Arthur Vinícius da Rocha Soares é acadêmico do 4º período e foi arrebatado pelo projeto antes mesmo da faculdade. “Participei de um atendimento do projeto no meu colégio em Santa Helena, no ano de 2019. Até então, nunca tinha tido contato direto com o conteúdo de solos e fiquei encantado com tudo o que foi apresentado. Após ter ingressado na universidade, recebi um convite feito por um de meus veteranos na época para participar do projeto e quando descobri que era o mesmo projeto no qual eu tinha participado como aluno, prontamente aceitei”, conta.
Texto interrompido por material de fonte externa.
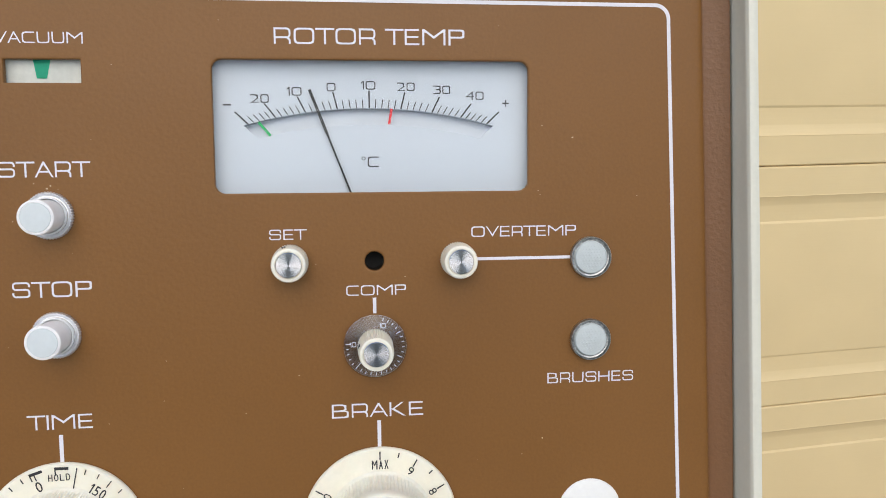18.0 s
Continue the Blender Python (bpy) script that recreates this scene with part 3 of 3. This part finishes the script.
# ---- small knobs ----
def small_knob(x, z, tall, label, mark=None):
    k = thing("small_knob", x, z, label, "knob", "small ribbed knobs")
    body = part("body", lathe([(0.0082, 0.0006), (0.0087, 0.0010), (0.0087, 0.0040), (0.0083, tall - 0.0016), (0.0078, tall - 0.0003), (0.0070, tall), (0.0063, tall), (0.0061, tall - 0.0006), (0.0, tall - 0.0006)], 88, ribbed(44, 0.08, 1, 3)), IVORY, k, sharp=22)
    part("cap", lathe([(0.0060, tall - 0.0008), (0.0060, tall + 0.0001), (0.0057, tall + 0.0004), (0.0, tall + 0.0004)], 48), SMALL_ALU, body, "spun metal cap")
    if mark is not None:
        part("grub_screw", lathe([(0.0011, -0.0004), (0.0011, 0.0002), (0.0, 0.0002)], 10), BLACK_INK, body).matrix_local = pose(0, 0, 0, 0, mark, 0) @ pose(0.0, -tall * 0.62, 0.0084, -90, 0, 0)
    part("bush", lathe([(0.0040, 0.0), (0.0040, 0.0008)], 24), STEEL, k)
    return k


small_knob(0.1092, 1.0795, 0.0156, "small ivory ribbed set knob with metal cap", -18)
small_knob(0.1899, 1.0793, 0.0146, "small ivory ribbed overtemperature knob with metal cap")
comp = small_knob(0.1489, 1.0376, 0.0215, "small ivory knob on a smoked transparent graduated disc", -72)
disc = part("disc", lathe([(0.0153, 0.0014), (0.0153, 0.0022), (0.0149, 0.0026), (0.0, 0.0026)], 72), SMOKE, comp, "smoked transparent disc")
for k in range(25):
    a = -84 - 10.8 * k
    long = k % 5 == 0
    s, c = math.sin(radians(a)), math.cos(radians(a))
    r0 = 0.0118 if long else 0.0130
    part("tick", bar(r0 * s, r0 * c, 0.0143 * s, 0.0143 * c, 0.0004, -0.0029, -0.0027), WHITE_INK, disc)
for body, a in (("10", -84), ("x", -136), ("10", 20)):
    word(body, 0.0108 * math.sin(radians(a)), 0.0108 * math.cos(radians(a)), 0.0030 if body != "x" else 0.0020, 0.0025 if body != "x" else 0.0020, disc, WHITE_INK, -0.0028, a * 0.12, "numeral", 0.0)


# ---- push buttons, lamps, switch ----
def push_button(x, z, tall, label):
    b = thing("push_button", x, z, label, "button", "push buttons")
    part("knurled_ring", lathe([(0.0102, 0.0), (0.0111, 0.0004), (0.0112, 0.0018), (0.0108, 0.0029), (0.0101, 0.0031), (0.0098, 0.0027), (0.0091, 0.0024), (0.0087, 0.0025), (0.0087, 0.0008)], 104, ribbed(52, 0.065, 1, 3)), STEEL, b, "knurled nickel ring nut", 20)
    part("collar", lathe([(0.0087, 0.0030), (0.0084, 0.0044), (0.0080, 0.0044), (0.0080, 0.0010), (0.0, 0.0010)], 64), WHITE_PLASTIC, b)
    part("slot", slab(-0.0088, -0.0078, -0.0012, 0.0008, -0.0049, -0.0040), BLACK_INK, b, "black slot")
    plunger = part("plunger", lathe([(0.0074, 0.0010), (0.0074, 0.0050), (0.0079, tall - 0.0012), (0.0078, tall - 0.0003), (0.0073, tall), (0.0069, tall), (0.0067, tall - 0.0002), (0.0, tall - 0.0004)], 64), WHITE_PLASTIC, b)
    part("cap", lathe([(0.0066, tall - 0.0006), (0.0066, tall - 0.0001), (0.0064, tall + 0.0001), (0.0, tall + 0.0002)], 64), CAP_BLUE, plunger, "pale blue cap insert")
    return b


push_button(0.0004, 1.1034, 0.0181, "white start push button in a knurled nickel ring")
push_button(0.0009, 1.0476, 0.0192, "white stop push button in a knurled nickel ring")


def lamp(x, z, mat, label, lens):
    b = thing("indicator_lamp", x, z, label, "indicator lamp", "indicator lamps")
    part("bezel", lathe([(0.0101, 0.0), (0.0104, 0.0006), (0.0104, 0.0027), (0.0102, 0.0031), (0.0099, 0.0031), (0.0096, 0.0026), (0.0094, 0.0019), (0.0087, 0.0016), (0.0082, 0.0017)], 72), CHROME, b, "tarnished chrome bezel")
    bm = lathe([(0.0083, 0.0010), (0.0082, 0.0025), (0.0078, 0.0030), (0.0060, 0.0033), (0.0, 0.0036)], 64)
    for i in range(-5, 6):
        for j in range(-5, 6):
            px, pz = (i + 0.5 * (j % 2)) * 0.0016, j * 0.0014
            r = math.hypot(px, pz)
            if r < 0.0064:
                top = 0.0036 - 0.0006 * (r / 0.0077) ** 2
                lathe([(0.00056, top - 0.0003), (0.00046, top + 0.00003), (0.00028, top + 0.00009), (0.0, top + 0.00010)], 7, None, bm, px, pz)
    part("lens", bm, mat, b, lens)
    return b


lamp(-0.2566, 1.0792, LENS_CLEAR, "unlit imbalance lamp, frosted clear lens in chrome bezel", "frosted clear lens")
lamp(-0.2569, 1.0372, LENS_PINK, "unlit power lamp, pale pink lens in chrome bezel", "pale pink lens")
lamp(0.2569, 1.0790, LENS_CLEAR, "unlit overtemperature lamp, frosted clear lens in chrome bezel", "frosted clear lens")
lamp(0.2571, 1.0374, LENS_CLEAR, "unlit brushes lamp, frosted clear lens in chrome bezel", "frosted clear lens")


def screw(x, z, turn):
    s = thing("screw", x, z, "brown painted cross-head panel screw", "screw", "panel screws", turn=turn)
    part("head", lathe([(0.0049, 0.0), (0.0050, 0.0006), (0.0044, 0.0015), (0.0030, 0.0021), (0.0, 0.0024)], 32), SCREW, s)
    bm = bar(-0.0024, 0, 0.0024, 0, 0.0009, -0.00245, -0.0020)
    bar(0, -0.0024, 0, 0.0024, 0.0009, -0.00246, -0.0020, bm)
    part("cross_slot", bm, BLACK_INK, s)


screw(-0.2587, 0.9682, 6)
screw(-0.2598, 0.9118, 40)

switch = thing("toggle_switch", -0.2592, 0.9482, "white round-bezel toggle switch, flipped up to on", "switch")
part("bezel", lathe([(0.0109, 0.0), (0.0111, 0.0006), (0.0110, 0.0022), (0.0103, 0.0030), (0.0, 0.0030)], 64), WHITE_PLASTIC, switch)
part("slot", slab(-0.0054, 0.0046, -0.0102, 0.0060, -0.0034, -0.0028), DARK, switch, "black slot")
part("flag_plate", slab(-0.0036, 0.0044, -0.0036, 0.0024, -0.0040, -0.0030, 0.0004), material("switch_flag", (0.55, 0.57, 0.55), 0.5, grain=0.03), switch, "grey flag marked ON")
word("ON", 0.0004, -0.0012, 0.0052, 0.0030, switch, GREY_INK, -0.0042, name="legend", slim=0.0)
bm = bmesh.new()
rows = []
for y, z0, z1, h in ((-0.0030, -0.0010, 0.0072, 0.0046), (-0.0065, 0.0030, 0.0112, 0.0050), (-0.0090, 0.0050, 0.0140, 0.0056), (-0.0105, 0.0064, 0.0150, 0.0060), (-0.0113, 0.0076, 0.0144, 0.0056), (-0.0116, 0.0086, 0.0136, 0.0050)):
    rows.append([bm.verts.new((x - 0.0008, y, z)) for x, z in rounded([(-h * 0.92, z0), (h * 0.92, z0), (h * 0.92, z1), (-h * 0.92, z1)], 0.0014, 4)])
strip(bm, rows)
bm.faces.new(rows[-1])
bmesh.ops.recalc_face_normals(bm, faces=bm.faces)
part("lever", bm, WHITE_PLASTIC, switch, "white paddle lever tilted up")

# ---- openings and plates ----
sensor = thing("recessed_adjuster", -0.149, 1.0800, "recessed dark slotted adjuster behind a round hole", "adjuster")
part("barrel", lathe([(0.0052, -0.0036), (0.0050, -0.0038), (0.0046, -0.0090), (0.0, -0.0090)], 32), DARK, sensor)
part("slotted_screw", lathe([(0.0038, -0.0085), (0.0038, -0.0052), (0.0034, -0.0048), (0.0, -0.0046)], 32), material("dull_steel", (0.17, 0.19, 0.20), 0.3, 0.7, grain=0.3), sensor, "dull steel slotted screw")
part("screw_slot", bar(-0.0037, -0.0006, 0.0037, -0.0006, 0.0009, 0.0043, 0.0048), BLACK_INK, sensor)
part("screw_notch", bar(-0.0008, 0.0002, -0.0008, 0.0028, 0.0008, 0.0043, 0.0048), BLACK_INK, sensor)
part("screw_notch", bar(0.0012, 0.0002, 0.0012, 0.0022, 0.0007, 0.0043, 0.0048), BLACK_INK, sensor)
hole = thing("access_hole", 0.1493, 1.0791, "empty round black access hole in the panel", "hole")
part("barrel", lathe([(0.0052, -0.0036), (0.0050, -0.0038), (0.0048, -0.0140), (0.0, -0.0140)], 32), DARK, hole)

plug = thing("round_plug", 0.2577, 0.9479, "plain flat white round plug disc", "plug")
part("disc", lathe([(0.0163, 0.0), (0.0165, 0.0003), (0.0163, 0.0009), (0.0158, 0.0011), (0.0, 0.0011)], 72), material("white_vinyl", (0.84, 0.84, 0.81), 0.5, grain=0.02, stain=0.02, stain_scale=60), plug)

plate = thing("service_label", 0.2652, 0.9036, "gold foil service label with black print", "label", turn=-1.4)
part("foil", slab(-0.0415, 0.0440, -0.0205, 0.0245, -0.0006, 0.0, 0.0022, 0.0002), GOLD, plate)
part("print_bar", slab(-0.0240, 0.0260, 0.0142, 0.0184, -0.0008, -0.0006), BLACK_INK, plate, "plain black printed bar")
word("MODEL:", -0.0255, 0.0085, 0.0145, 0.0036, plate, BLACK_INK, -0.0008, name="print", slim=0.0, square=False, weight=0.19)
word("S/N:", -0.0235, 0.0030, 0.0100, 0.0036, plate, BLACK_INK, -0.0008, name="print", slim=0.0, square=False, weight=0.19)
part("marker_bar", bar(-0.0100, 0.0100, 0.0280, 0.0104, 0.0044, -0.0008, -0.0006), MARKER, plate, "faded dark marker bar")
part("marker_bar", bar(-0.0090, 0.0030, 0.0294, 0.0036, 0.0044, -0.0008, -0.0006), MARKER, plate, "faded dark marker bar")
word("FOR INSTRUMENT SERVICE", 0.0014, -0.0090, 0.0625, 0.0033, plate, BLACK_INK, -0.0008, name="print", slim=0.0, square=False, weight=0.19)
word("CALL", -0.0228, -0.0150, 0.0140, 0.0036, plate, BLACK_INK, -0.0008, name="print", slim=0.0, square=False, weight=0.19)
part("print_bar", slab(-0.0120, 0.0335, -0.0168, -0.0135, -0.0008, -0.0006), BLACK_INK, plate, "plain black printed bar")

# ---- garage door behind ----
door = new("garage_door")
door.matrix_world = pose(0, 1.25, 0, 0, 0, 6.0)
tagged(door, "tan sectional garage door with pressed horizontal panels", "garage door")
SECTION, JOINT = 0.620, 0.2495


def door_section():
    """One section, pressed: a plain field between ridges, bevelled at the joints."""
    bm = bmesh.new()
    profile = [(0.000, 0.012), (0.0012, 0.003), (0.004, 0.0), (0.066, 0.0), (0.0675, -0.0008), (0.070, 0.0012), (0.088, 0.0080), (0.091, 0.0085), (0.126, 0.0085), (0.131, 0.0056), (0.134, 0.0052)]
    profile = [(z * 1.06, y) for z, y in profile]
    profile = profile + [(SECTION - s, y) for s, y in reversed(profile)]
    rows = [[bm.verts.new((x, y, z)) for x in (-4.0, -1.6, 1.6, 4.0)] for z, y in profile]
    strip(bm, rows, close=False)
    back = [[bm.verts.new((x, 0.05, z)) for x in (-4.0, 4.0)] for z in (0.0, SECTION)]
    bm.faces.new((back[0][0], back[0][1], back[1][1], back[1][0]))
    bmesh.ops.recalc_face_normals(bm, faces=bm.faces)
    return bm


for k in range(-1, 4):
    s = part("door_panel", door_section(), DOOR, door, sharp=20)
    s.matrix_local = pose(0, 0, JOINT + SECTION * k)

# ---- ground ----
ground = new("ground")
bm = bmesh.new()
bmesh.ops.create_grid(bm, x_segments=8, y_segments=8, size=60)
me = bpy.data.meshes.new("ground")
bm.to_mesh(me)
bm.free()
me.materials.append(CONCRETE)
bpy.data.objects.remove(ground)
ground = new("ground", me)
ground.location.z = GROUND
tagged(ground, "pale concrete driveway", "ground", kind="structure")

# ---- unseen wall added behind the camera to block low sky and darken reflections ----
wall = new("sky_blocker_wall", bpy.data.meshes.new("sky_blocker_wall"))
bm = bmesh.new()
bmesh.ops.create_cube(bm, size=1, matrix=Matrix.Translation((0, -9, GROUND + 1.7)) @ Matrix.Diagonal((30, 0.25, 3.4, 1)))
bm.to_mesh(wall.data)
bm.free()
wall.data.materials.append(material("blocker_grey", (0.22, 0.22, 0.2), 0.85, grain=0.1, grain_scale=60, stain=0.15, stain_scale=1.5, bump=0.3, bump_scale=80))
tagged(wall, "unseen plain grey wall added behind the camera to block low sky", "wall", kind="structure")

# ---- dust and chips on the panel ----
rng = random.Random(7)
bm = bmesh.new()
spots = [(rng.uniform(-0.31, 0.31), rng.uniform(0.885, 1.21)) for _ in range(85)]
for cx, cz, n in ((-0.2255, 1.1115, 9), (-0.0745, 1.1112, 6), (-0.2580, 1.0905, 3), (-0.2580, 1.0490, 3), (0.0, 1.1165, 4), (0.2270, 1.1108, 4)):
    spots += [(rng.gauss(cx, 0.003), rng.gauss(cz, 0.0012)) for _ in range(n)]
for x, z in spots:
    if any(min(p[0] for p in o) - 0.002 < x < max(p[0] for p in o) + 0.002 and min(p[1] for p in o) - 0.002 < z < max(p[1] for p in o) + 0.002 for o in OPENINGS):
        continue
    r = rng.choice((0.00018, 0.00025, 0.00025, 0.0004))
    a, n = rng.uniform(0, 6.28), rng.choice((4, 5, 6))
    bm.faces.new([bm.verts.new((x + r * rng.uniform(0.6, 1.7) * math.cos(a + k * 6.283 / n), -0.00015, z + r * rng.uniform(0.6, 1.2) * math.sin(a + k * 6.283 / n))) for k in range(n)])
bmesh.ops.recalc_face_normals(bm, faces=bm.faces)
tagged(part("dust_flecks", bm, DUST, panel, "pale dust flecks and chips", 0), kind="stuff")
rng = random.Random(11)
bm = bmesh.new()
for cx, cz, r in ((0.0012, 0.9084, 0.0011), (0.0026, 0.9088, 0.0008), (0.0004, 0.9074, 0.0006)):
    bm.faces.new([bm.verts.new((cx + r * rng.uniform(0.7, 1.5) * math.cos(k * 0.785), -0.00012, cz + r * rng.uniform(0.4, 0.9) * math.sin(k * 0.785))) for k in range(8)])
bmesh.ops.recalc_face_normals(bm, faces=bm.faces)
part("dirt_smear", bm, material("dark_dirt", (0.09, 0.035, 0.015), 0.7, grain=0.3, grain_scale=800), panel, "dark dirt smear below the timer dial", 0)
Ketlyn Dickel, estudante do 4º período do curso, se considera uma “menina de apartamento”. Nunca teve muito contato com a terra e tem visto no projeto uma oportunidade de se conectar com esse recurso tão precioso. “Aprendi muito e sei que ainda vou aprender muito mais, sobre como lidar com os alunos, como eles aprendem e com isso perceber as diferentes formas de ensinar. Não precisa ser apenas pelo método tradicional, às vezes, ao ‘colocar a mão solo’ eles aprendem muito mais”, destaca.

“Os atendimentos estão sendo muito satisfatórios, pois, primeiramente há interesse, curiosidade, entusiasmo e até um sentimento de surpresa por parte dos alunos em relação aos conhecimentos, experimentos e as atividades sobre o solo e a sua importância para as nossas vidas. Um momento muito marcante para mim foi quando um aluno escreveu na folha da atividade de pintura com tinta feita de terra: ‘eu <3 o solo’”, pontua Gustavo Strapassoni de Souza, aluno do 4º período de Geografia da Unioeste.

Atendimentos

As instituições que desejam receber o projeto na própria escola ou realizar a visita na Universidade podem entrar em contato através do telefone (45) 99951-2751, ou pelo e-mail solonaescolaunioestemcr@gmail.com. Também podem acessar a página do Instagram @solo.naescola, onde são compartilhados conteúdos e materiais educativos.

“O solo está sempre enterrado, embaixo do concreto, do asfalto, e as pessoas não percebem isso. Não cuidamos do solo direito. Conhecer o solo e respeitá-lo é exercer a cidadania”, finaliza a professora Vanda.